>> START Data rows
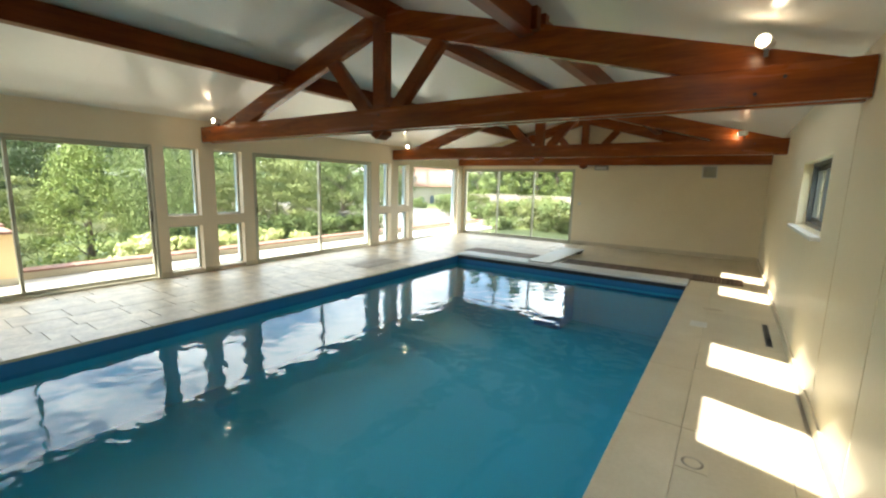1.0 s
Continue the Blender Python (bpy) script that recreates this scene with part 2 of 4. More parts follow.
def bar(bm, a, b, wide, high, bevel=0.008, up=(0, 0, 1)):
    """A squared timber from a to b."""
    a, b = Vector(a), Vector(b)
    d = (b - a).normalized()
    side = d.cross(Vector(up))
    side = side.normalized() if side.length > 1e-4 else Vector((1, 0, 0))
    top = side.cross(d)
    m = Matrix((side, d, top)).transposed().to_4x4()
    m.translation = (a + b) / 2
    made = bmesh.ops.create_cube(bm, size=1.0, matrix=m @ Matrix.Diagonal((wide, (b - a).length, high, 1)))
    if bevel:
        bmesh.ops.bevel(bm, geom=list({e for v in made["verts"] for e in v.link_edges}), offset=bevel, segments=2, affect="EDGES")
    return bm


def rod(bm, a, b, r0, r1=None, sides=12):
    a, b = Vector(a), Vector(b)
    m = (b - a).to_track_quat("Z", "Y").to_matrix().to_4x4()
    m.translation = (a + b) / 2
    bmesh.ops.create_cone(bm, cap_ends=True, segments=sides, radius1=r0, radius2=r0 if r1 is None else r1, depth=(b - a).length, matrix=m)
    return bm


def link(name, bm, mat, parent=None, smooth=False):
    me = bpy.data.meshes.new(name)
    bmesh.ops.recalc_face_normals(bm, faces=bm.faces[:])
    bm.to_mesh(me)
    bm.free()
    me.materials.append(mat)
    if smooth:
        for p in me.polygons:
            p.use_smooth = True
    ob = new(name, me)
    ob.parent = parent
    return ob


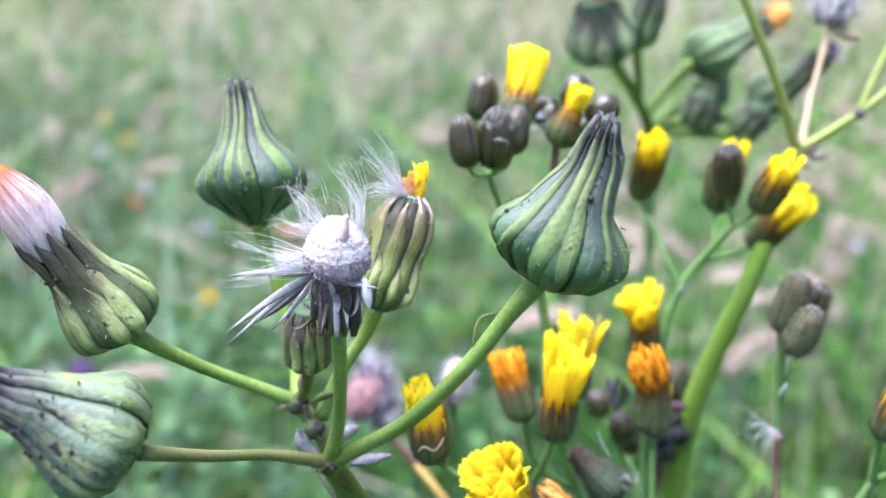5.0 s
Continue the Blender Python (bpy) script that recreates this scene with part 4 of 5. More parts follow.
def bare_head():
    """The emptied head: a white domed receptacle over a ruff of dried bracts, with pappus hairs left on it."""
    base, top = (-11.0, 105.4, 452.4), (-10.4, 103.6, 466.6)
    m = axis(base, top)
    rnd = random.Random(17)
    cup = smooth_profile([(0, 0.25), (0.1, 0.62), (0.4, 0.66), (0.6, 0.6), (0.66, 0.5)])
    L = 0.0143
    head = part("bare_head", lathe("bare_head", cup, L, 0.0036, 18, 1.0), M_DRY_BROWN, sow, m, "emptied white seed head with dried lavender bracts")
    dome = smooth_profile([(0.52, 0.55), (0.55, 0.86), (0.62, 1.0), (0.74, 0.97), (0.86, 0.78), (0.95, 0.46), (1.0, 0.06)])
    part("receptacle", lathe("receptacle", dome, L, 0.0036, 32, 1.0, 0.05, rnd), M_DISC, head, m, "white domed receptacle")
    bits = []
    for i in range(900):
        u = rnd.uniform(0.0, 0.46) * rnd.uniform(0.6, 1)
        a = rnd.uniform(0, 6.2832)
        v = 0.54 + 0.44 * u
        r = 0.0037 * curve(dome, v)
        p = Vector((math.cos(a) * r, math.sin(a) * r, v * L))
        d = Vector((math.cos(a), math.sin(a), (u - 0.35) * 2)).normalized()
        bits.append(hair_data(p, d, 0.00024 * rnd.uniform(0.6, 1.6), 0.00015, rnd, 0.5, 1))
    part("grain", merge("grain", bits), M_GRAIN, head, m, "mauve and white grainy studs", "stuff")
    nubs = []
    for i in range(420):
        v = 0.62 + 0.38 * rnd.random() ** 0.8
        a = rnd.uniform(0, 6.2832)
        r = 0.00368 * curve(dome, v)
        nubs.append(hair_data(Vector((math.cos(a) * r, math.sin(a) * r, v * L)), Vector((math.cos(a), math.sin(a), 0.6)).normalized(), 0.00022 * rnd.uniform(0.4, 1.6), 0.00009, rnd, 0.8, 2))
    part("grain", merge("grain", nubs), M_DISC, head, m, "fine whitish studs", "stuff")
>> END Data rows
**Task description**
Every line of text is to be repeated exactly; pictures are left out.

**Result of the exercise**
1.0 s
Continue the Blender Python (bpy) script that recreates this scene with part 2 of 4. More parts follow.
def bar(bm, a, b, wide, high, bevel=0.008, up=(0, 0, 1)):
    """A squared timber from a to b."""
    a, b = Vector(a), Vector(b)
    d = (b - a).normalized()
    side = d.cross(Vector(up))
    side = side.normalized() if side.length > 1e-4 else Vector((1, 0, 0))
    top = side.cross(d)
    m = Matrix((side, d, top)).transposed().to_4x4()
    m.translation = (a + b) / 2
    made = bmesh.ops.create_cube(bm, size=1.0, matrix=m @ Matrix.Diagonal((wide, (b - a).length, high, 1)))
    if bevel:
        bmesh.ops.bevel(bm, geom=list({e for v in made["verts"] for e in v.link_edges}), offset=bevel, segments=2, affect="EDGES")
    return bm


def rod(bm, a, b, r0, r1=None, sides=12):
    a, b = Vector(a), Vector(b)
    m = (b - a).to_track_quat("Z", "Y").to_matrix().to_4x4()
    m.translation = (a + b) / 2
    bmesh.ops.create_cone(bm, cap_ends=True, segments=sides, radius1=r0, radius2=r0 if r1 is None else r1, depth=(b - a).length, matrix=m)
    return bm


def link(name, bm, mat, parent=None, smooth=False):
    me = bpy.data.meshes.new(name)
    bmesh.ops.recalc_face_normals(bm, faces=bm.faces[:])
    bm.to_mesh(me)
    bm.free()
    me.materials.append(mat)
    if smooth:
        for p in me.polygons:
            p.use_smooth = True
    ob = new(name, me)
    ob.parent = parent
    return ob


5.0 s
Continue the Blender Python (bpy) script that recreates this scene with part 4 of 5. More parts follow.
def bare_head():
    """The emptied head: a white domed receptacle over a ruff of dried bracts, with pappus hairs left on it."""
    base, top = (-11.0, 105.4, 452.4), (-10.4, 103.6, 466.6)
    m = axis(base, top)
    rnd = random.Random(17)
    cup = smooth_profile([(0, 0.25), (0.1, 0.62), (0.4, 0.66), (0.6, 0.6), (0.66, 0.5)])
    L = 0.0143
    head = part("bare_head", lathe("bare_head", cup, L, 0.0036, 18, 1.0), M_DRY_BROWN, sow, m, "emptied white seed head with dried lavender bracts")
    dome = smooth_profile([(0.52, 0.55), (0.55, 0.86), (0.62, 1.0), (0.74, 0.97), (0.86, 0.78), (0.95, 0.46), (1.0, 0.06)])
    part("receptacle", lathe("receptacle", dome, L, 0.0036, 32, 1.0, 0.05, rnd), M_DISC, head, m, "white domed receptacle")
    bits = []
    for i in range(900):
        u = rnd.uniform(0.0, 0.46) * rnd.uniform(0.6, 1)
        a = rnd.uniform(0, 6.2832)
        v = 0.54 + 0.44 * u
        r = 0.0037 * curve(dome, v)
        p = Vector((math.cos(a) * r, math.sin(a) * r, v * L))
        d = Vector((math.cos(a), math.sin(a), (u - 0.35) * 2)).normalized()
        bits.append(hair_data(p, d, 0.00024 * rnd.uniform(0.6, 1.6), 0.00015, rnd, 0.5, 1))
    part("grain", merge("grain", bits), M_GRAIN, head, m, "mauve and white grainy studs", "stuff")
    nubs = []
    for i in range(420):
        v = 0.62 + 0.38 * rnd.random() ** 0.8
        a = rnd.uniform(0, 6.2832)
        r = 0.00368 * curve(dome, v)
        nubs.append(hair_data(Vector((math.cos(a) * r, math.sin(a) * r, v * L)), Vector((math.cos(a), math.sin(a), 0.6)).normalized(), 0.00022 * rnd.uniform(0.4, 1.6), 0.00009, rnd, 0.8, 2))
    part("grain", merge("grain", nubs), M_DISC, head, m, "fine whitish studs", "stuff")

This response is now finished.